When a “House of the Dragon” audition opportunity came along for actor Fabien Frankel, he had no idea that the character he was up for – Ser Criston Cole – would become so pivotal to the drama at King’s Landing.
“I didn’t know anything about it,” Frankel said across a Zoom from the U.K. after being asked by TheWrap if he knew he was up for “Game of Thrones” prequel “House of the Dragon” when the opportunity came around. “I just knew the character I was auditioning for was called Ser Clint. And so I was like, ‘Oh, here we go.’ And the scenes — I actually have yet to ask Ryan [Condal] or Miguel [Sapochnik, both Season 1 co-showrunners and executive producers] where that scene came from, whether it was just written by them for the purpose of auditioning, or whether it’s from something else. But yeah, I couldn’t find any indication of [it] existing in any world prior to this audition.”
When Frankel, a graduate of the London Academy of Music and Dramatic Art (“Stranger Things’” Joseph Quinn was an upper classmate), landed the part of Ser Criston, he found similar mystery. He was playing a character who was – at least in the realm of the television franchise – as yet unknown.
Ser Criston Cole, the common-born and son of Lord Dondarrion’s steward, as viewers learned in the first episode, had no known ties to the mothership’s major families. And that presented a sort of freedom in Frankel’s approach to the character.
“There is no one really like him in any of the original show or in the books – you know, this kind of looming figure that appears out of nowhere and all of a sudden is right at the heart of this whole thing,” the actor said. “I felt very excited to get the opportunity to bring that to life.”

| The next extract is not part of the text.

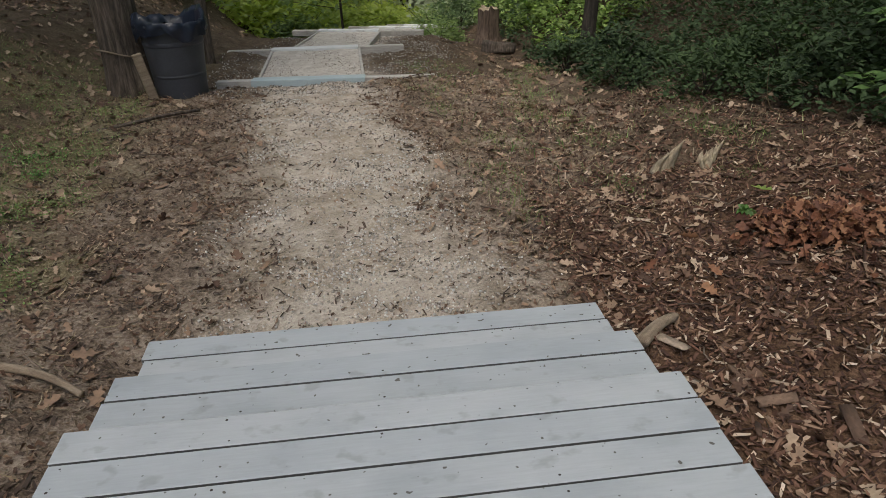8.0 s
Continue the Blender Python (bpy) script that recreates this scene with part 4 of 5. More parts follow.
def undergrowth():
    """Knee-high leafy growth over the ground on both sides of the far trail."""
    r = np.random.default_rng(67)
    for n, x0, x1, y0, y1, mat, label in ((30000, -3, 9, 22.8, 44, "leaf_light", "sunlit yellow-green undergrowth beyond the steps"), (36000, -9, 26, 21.5, 60, "leaf_mid", "green leafy undergrowth of the wood"), (46000, -22, 60, 38, 110, "leaf_mid", "green thickets deep in the wood")):
        x, y = r.uniform(x0, x1, n), r.uniform(y0, y1, n)
        u, v = to_uv(x, y)
        keep = (np.abs(u - trail_u(v)) > 1.3) & (u > -5.0 - 0.13 * (v - 14)) & (r.random(n) < 0.35 + 0.65 * ease(-0.5, 0.5, wobble(x, y, 68, 3.0)))
        if mat == "leaf_light":
            keep &= u < trail_u(v) + 0.5
        x, y = x[keep], y[keep]
        big = 2.4 if y0 > 30 else 1.0
        top = (0.35 + 0.35 * wobble(x, y, 69, 2.5) + 0.2 * wobble(x, y, 70, 0.9)) * big
        z = height(x, y) + np.clip(top, 0.05, 1.2 * big) * (1 - 0.7 * r.random(len(x)) ** 2) + 0.02
        me = strew("undergrowth", LEAF, LEAF_F, np.c_[x, y, z], spins(len(x), 1.0, r), r.uniform(0.14, 0.3, len(x)) * (1 + 0.6 * (big - 1)), M[mat])
        tagged(part("undergrowth", me, None), label, "undergrowth", kind="stuff")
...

In Sunday’s installment, he did more than bring him to life – the actor, whose first professional role was in the Emilia Clarke-starring “Last Christmas” (“she was lovely,” he said), had a breakout episode as the quietly and charming knight went through a maelstrom of emotions after the woman he’d given his heart to, and who he asked to run away with him – Princess Rhaenyra (Milly Alcock) – refused because as her father’s heir, she couldn’t consider that option. She also suggested they could carry on their relationship in secret, something Criston thought equated him to a “whore.”

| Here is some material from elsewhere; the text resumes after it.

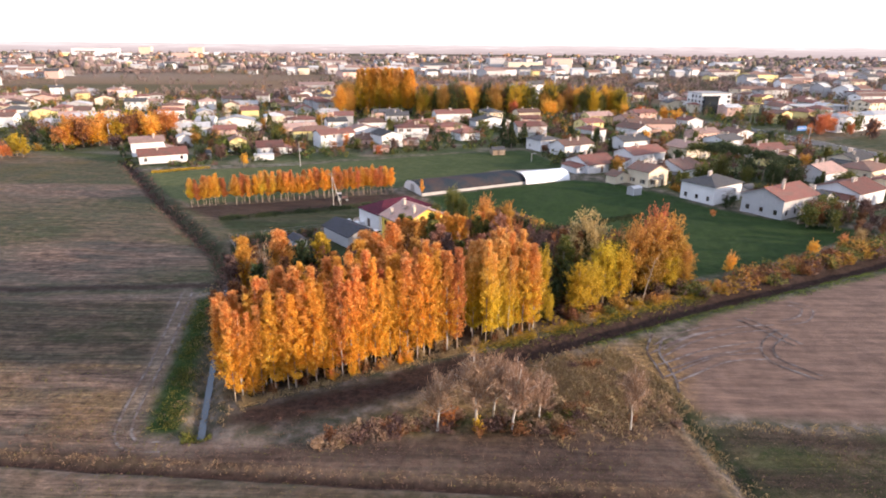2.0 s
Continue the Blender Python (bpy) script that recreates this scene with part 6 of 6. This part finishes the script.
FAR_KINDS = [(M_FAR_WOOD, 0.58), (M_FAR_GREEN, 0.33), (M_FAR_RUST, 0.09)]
pools = {m_.name: [] for m_, _ in FAR_KINDS}
SEG = 7
dome_tri = []
for r_ in range(2):
    for i in range(SEG):
        a, c = r_ * SEG + i, r_ * SEG + (i + 1) % SEG
        dome_tri += [(a, c, a + SEG), (c, c + SEG, a + SEG)]
dome_tri += [(2 * SEG + i, 2 * SEG + (i + 1) % SEG, 3 * SEG) for i in range(SEG)]
dome_tri = np.array(dome_tri)


def crown_clump(x, y, r, h):
    """An uneven crown: three rings and a top, pushed in and out."""
    out = []
    for zz, rr in ((0.0, 0.8), (0.38, 1.05), (0.78, 0.7)):
        for i in range(SEG):
            a = 6.2832 * (i + rf.uniform(-0.3, 0.3)) / SEG
            q = r * rr * rf.uniform(0.75, 1.2)
            out.append((x + q * math.cos(a), y + q * math.sin(a), h * zz * rf.uniform(0.85, 1.12) - 0.2))
    out.append((x + rf.normal() * 0.2 * r, y + rf.normal() * 0.2 * r, h))
    return np.array(out)


near_woods = {}
for i in range(15500):
    x, y = far_place(0.92, 5.2) if i < 14000 else (rf.uniform(-60, 290), rf.uniform(520, 780))
    if y < 480 or (-480 < x < -150 and 505 < y < 850 and rf.rand() < 0.95):
        continue
    belt = noise.noise(Vector((math.log(y) * 7.5, x / y * 2.6, 5.5)))      # long belts across, open land between
    if i < 14000 and belt + 0.25 * rf.normal() < -0.02:
        continue
    region = built_up(x * 1.7 + 40, y * 1.2)
    pick, acc = min(0.999, max(0, 0.75 * region + 0.5 * rf.rand() - 0.12)), 0
    for m_, share in FAR_KINDS:
        acc += share
        if pick < acc:
            break
    if y < 1000:
        r, h = rf.uniform(1.8, 3.8), rf.uniform(3.5, 9.0)
        q = rf.normal(size=(36, 3))
        q /= np.linalg.norm(q, axis=1, keepdims=True)
        near_woods.setdefault(m_.name, (m_, []))[1].append(q * rf.uniform(0.45, 1.15, (36, 1)) * (r, r, h * 0.5) + (x, y, h * 0.48))
        continue
    k = 1 + y / 1800
    pools[m_.name].append(crown_clump(x, y, rf.uniform(2.2, 4.6) * k, rf.uniform(4, 10) * (1 + y / 4000)))
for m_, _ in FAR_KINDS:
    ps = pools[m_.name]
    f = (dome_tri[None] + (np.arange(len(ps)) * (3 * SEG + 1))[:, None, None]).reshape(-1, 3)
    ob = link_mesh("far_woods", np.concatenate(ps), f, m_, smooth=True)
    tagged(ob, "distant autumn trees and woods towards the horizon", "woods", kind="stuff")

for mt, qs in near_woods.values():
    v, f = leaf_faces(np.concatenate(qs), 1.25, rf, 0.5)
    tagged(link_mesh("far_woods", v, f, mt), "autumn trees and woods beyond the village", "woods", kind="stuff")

# backdrop ring: pale land at the horizon, its haze painted in and glowing
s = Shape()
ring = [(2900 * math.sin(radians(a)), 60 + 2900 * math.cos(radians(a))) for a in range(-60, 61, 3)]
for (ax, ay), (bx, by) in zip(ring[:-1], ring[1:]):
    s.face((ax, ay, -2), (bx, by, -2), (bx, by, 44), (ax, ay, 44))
tagged(s.part("backdrop", M_DISTANCE), "pale land at the far horizon with glowing haze painted in", "backdrop", kind="structure")

# ---- grass, reeds and leaf litter ----
def grass(pts, half, count, size, mt, label, seed, name="tall_grass"):
    r = np.random.RandomState(seed)
    out = []
    seg = [math.hypot(b_[0] - a[0], b_[1] - a[1]) for a, b_ in zip(pts[:-1], pts[1:])]
    for i in range(count):
        k = r.choice(len(seg), p=np.array(seg) / sum(seg))
        u = r.rand()
        a, b_ = pts[k], pts[k + 1]
        off = r.normal() * half
        if math.sin(a[0] + u * seg[k] * 0.7) + r.normal() * 0.8 < -0.4:
            continue
        x, y = a[0] + (b_[0] - a[0]) * u + off * (b_[1] - a[1]) / seg[k], a[1] + (b_[1] - a[1]) * u - off * (b_[0] - a[0]) / seg[k]
        z = ground_z(x, y)
        for j in range(5):
            out.append((x + r.normal() * 0.16, y + r.normal() * 0.16, z + size * 0.4))
    v, f = leaf_faces(np.array(out), size, r, 0.10, np.array([0.35, 0.35, 1.0]))
    ob = link_mesh(name, v, f, mt)
    tagged(ob, label, "grass", kind="stuff")


grass([(a, c + 1.1) for a, c in NEAR_DITCH], 0.2, 560, 0.26, M_STRAW, "dry tall grass along the field ditch", 1)
grass([(a, c + 0.9) for a, c in NEAR_DITCH], 0.3, 900, 0.24, M_TWIG, "brown dry weeds along the field ditch", 2, "dry_weeds")
grass([(-25, 75.2), (44, 112)], 0.45, 4200, 0.36, M_STRAW, "dry grass along the wood's front", 3)
grass([(4, 89.4), (43, 110.0)], 0.6, 1500, 0.42, M_OLIVE, "green weeds along the wood's front", 4, "green_weeds")
grass([(2, 89.4), (44, 111.4)], 0.6, 2200, 0.42, M_LIME, "yellow-green weeds along the wood's front", 24, "green_weeds")
grass([(8, 76), (26, 84)], 3.4, 8500, 0.5, M_STRAW, "dry grass on the weedy mound", 5)
grass([(8, 78), (26, 80)], 3.6, 3600, 0.45, M_TWIG, "brown weeds on the mound", 6, "dry_weeds")
grass([(-31, 70.5), (-41, 105)], 1.0, 1500, 0.32, M_OLIVE, "green grass beside the water ditch", 7, "green_grass")
grass([(-28.8, 68.9), (-26.2, 70.3)], 0.6, 260, 0.5, M_OLIVE, "weeds at the ditch's end", 18, "green_weeds")
grass(WATER_DITCH, 1.6, 900, 0.4, M_STRAW, "dry reeds along the water ditch", 8)
grass(FIELD_DITCH, 1.3, 1700, 0.5, M_PURPLE, "dark dry weeds in the field ditch", 9, "dry_weeds")
grass(PATH_DITCH, 0.6, 1000, 0.36, M_STRAW, "dry grass beside the field path", 10)
grass([(29, 73), (58, 72.4), (120, 69)], 0.4, 900, 0.3, M_STRAW, "dry grass between the two fields", 11)
grass([(20, 93), (98, 132)], 1.0, 2000, 0.3, M_WEED, "green grass along the harrowed field", 12, "green_grass")
grass([(-57, 152.5), (-11, 173.5)], 1.2, 3600, 0.4, M_DARK, "dark green crop rows by the farm", 13, "crop_rows")
grass([(23, 147), (48, 162)], 0.9, 2600, 0.45, M_DARK, "vegetable rows beside the lawn", 14, "vegetable_rows")
grass([(-100, 206.5), (-84.2, 214.6)], 0.6, 1500, 0.6, M_LIME, "yellow-green clipped growth along the gardens", 15, "green_weeds")
grass([(-60, 68), (24, 69)], 2.2, 2600, 0.2, M_PURPLE, "low brown weeds over the fallow strip", 16, "dry_weeds")

rt_ = np.random.RandomState(77)
for mt, cnt, size, label, nm in ((M_PURPLE, 12000, 0.22, "dull brown weeds scattered over the near fields", "dry_weeds"),
                                 (M_OLIVE, 9000, 0.2, "sparse green weeds scattered over the near fields", "green_weeds")):
    out = []
    while len(out) < cnt:
        x, y = rt_.uniform(-75, 75), rt_.uniform(44, 84)
        if noise.noise(Vector((x * 0.11, y * 0.3, size * 40))) + rt_.normal() * 0.25 < 0.12 or (y > 66 and -30 < x < 29 and y > 68):
            continue
        if y > 74 and x > 27:
            continue
        out.append((x, y, ground_z(x, y) + size * 0.3))
    v, f = leaf_faces(np.array(out), size, rt_, 0.16, np.array([0.6, 0.6, 1.0]))
    tagged(link_mesh(nm, v, f, mt), label, "weeds", kind="stuff")

s = Shape()
for (ax, ay), (bx, by) in zip(WATER_DITCH[:-1], WATER_DITCH[1:]):
    d_ = Vector((bx - ax, by - ay, 0)).normalized()
    n_ = Vector((-d_.y, d_.x, 0)) * 0.4
    a, c = Vector((ax, ay, -0.95)), Vector((bx, by, -0.95))
    s.face(a + n_, a - n_, c - n_, c + n_)
water = s.part("water", M_WATER)
tagged(water, "still water in the narrow field ditch", "water", kind="structure")


def ruts(path, label, mt=None):
    """Two wheel ruts side by side along a smooth line."""
    pts = [Vector((x, y, 0)) for x, y in path]
    fine_pts = []
    for i in range(len(pts) - 1):
        p0, p1, p2, p3 = pts[max(i - 1, 0)], pts[i], pts[i + 1], pts[min(i + 2, len(pts) - 1)]
        for k in range(10):
            t_ = k / 10
            fine_pts.append(0.5 * ((2 * p1) + (p2 - p0) * t_ + (2 * p0 - 5 * p1 + 4 * p2 - p3) * t_ * t_ + (3 * p1 - p0 - 3 * p2 + p3) * t_ ** 3))
    s = Shape()
    for side in (-0.8, 0.8):
        for a, b_ in zip(fine_pts[:-1], fine_pts[1:]):
            n_ = Vector((-(b_ - a).y, (b_ - a).x, 0)).normalized()
            q = []
            for e, w in ((a, side - 0.16), (a, side + 0.16), (b_, side + 0.16), (b_, side - 0.16)):
                p_ = e + n_ * w
                p_.z = ground_z(p_.x, p_.y) + 0.055
                q.append(p_)
            s.face(q[0], q[1], q[2], q[3])
    ob = s.part("wheel_ruts", mt or M_SOIL)
    tagged(ob, label, "wheel track", kind="stuff")


ruts([(45.3, 101.3), (47.4, 98.1), (48.8, 95.1), (50.1, 92.8)], "dark wheel ruts crossing the harrowed field")
ruts([(49.6, 96.9), (45.4, 92.7), (44.4, 89.0), (45.7, 86.5), (48.1, 83.8)], "dark wheel ruts curving through the harrowed field")
ruts([(30.5, 95.0), (28.4, 90.4), (28.3, 86.3), (28.0, 82.2), (26.7, 77.9)], "dark wheel ruts at the harrowed field's edge")
ruts([(96, 124.5), (86, 123), (88.5, 117)], "dark soil streak on the harrowed field")
ruts([(28.3, 89.1), (34.9, 94.0), (43.1, 97.3), (50.0, 98.5)], "faint turning tracks in the harrowed field", M_FAINT)
ruts([(28.2, 85.8), (36.2, 90.1), (44.9, 93.2)], "faint turning tracks in the harrowed field", M_FAINT)
ruts([(28.0, 82.5), (36.7, 88.1), (43.7, 89.6)], "faint turning tracks in the harrowed field", M_FAINT)
ruts([(29.5, 91.5), (33.7, 94.8), (40.6, 98.4)], "faint turning tracks in the harrowed field", M_FAINT)
ruts([(51.7, 100.2), (55.6, 102.0), (58.0, 105.7), (55.8, 107.5)], "faint turning tracks in the harrowed field", M_FAINT)
ruts(DIRT_TRACK[1:], "worn wheel ruts of the dirt track beside the ditch", M_RUT)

“Cristen Cole, up to that point, is made up of a number of quite short scenes and the idea to get to do some more long form acting opposite Milly [who plays Rhaenyra] was very exciting to me,” he said. “And, you know, it’s one of those things, it’s the boy asks girl to run away with him. It’s like a pretty iconically classic scene in the history of cinema. There’s been so many of them done in so many movies, and TV shows forever. So I felt very much like, ‘Well, I’m excited to do one of them.’”
The let down, which happened on the boat back from Driftmark, where Rhaenyra was betrothed to Lord Corlys Velaryon’s son Laenor, was a game-changer for the actor’s character. A few scenes later, back in King’s Landing, Ser Criston Cole spilt blood at a wedding (certainly an entry for one of the “GoT” spinoff’s most shocking moments) as the Dornish knight killed Joffrey (Solly) in a very Mountain/Prince Oberyn-style gruesome way after the man had a quiet chat with him about keeping their relationships with their respective lovers — Rhaenyra and Laenor — secret.
Preparing for that scene was left to the moment since Ser Criston — throughout the banquet — has few, if any, words.
“I don’t think there’s anything premeditated about him killing that character,” Frankel said. “It’s a completely reactionary thing that happens very impulsively, and so there was very little I could do to prepare that scene, if anything at all.”
For much of the wedding scene, Ser Criston was silent, but on edge as he watched Rhaenyra dance, drink and eat at the bash to celebrate her wedding.
“It was just being there and imagining what kind of a circumstance it would be to be stood at the wedding of the woman that you love, merely a few days after having made love with her and asked her to run away with you, and then having to stand there in front of all these people, essentially on display as a representative of her power, and watch this whole thing unfold,” he added of filming those moments.
Having committed murder, betrayed his Kingsguard celibacy vows, and lost the woman he loved, Ser Criston was left in a desperate place by the end of the episode. But, just as the character was about to plunge his dagger into his chest, Queen Alicent Hightower (Emily Carey) came by where he was near the godswood and creates the interruption he needed to stop. And to Ser Criston, that moment meant “everything,” Frankel said.
“It means life rather than death. That’s what that means. She arrives 10 seconds later, he’s dead. It’s like someone picking you up from the lowest point of your life and giving you hope that there is a life beyond what you knew with Rhaenyra,” he said. “And obviously, is very indicative of the kind of person that Alicent is, that of all the people and after the events of what’s just happened at the wedding, she feels it necessary to go and save him to some extent.”
And it’s a real turning point – quite literally – for the character in the days ahead.
“I’ll say this: Think carefully about what that moment would mean were you in those shoes – i.e. the moment of Alicent stopping him from killing himself. That’s all I can say, really.”
Frankel learned from the day he was cast that sometimes, it’s best to say nothing.
“I’m still handcuffed for the rest of eternity, but you know, pretty nice handcuffs to be in,” he laughed.
“House of the Dragon” airs Sundays at 9 p.m. on HBO.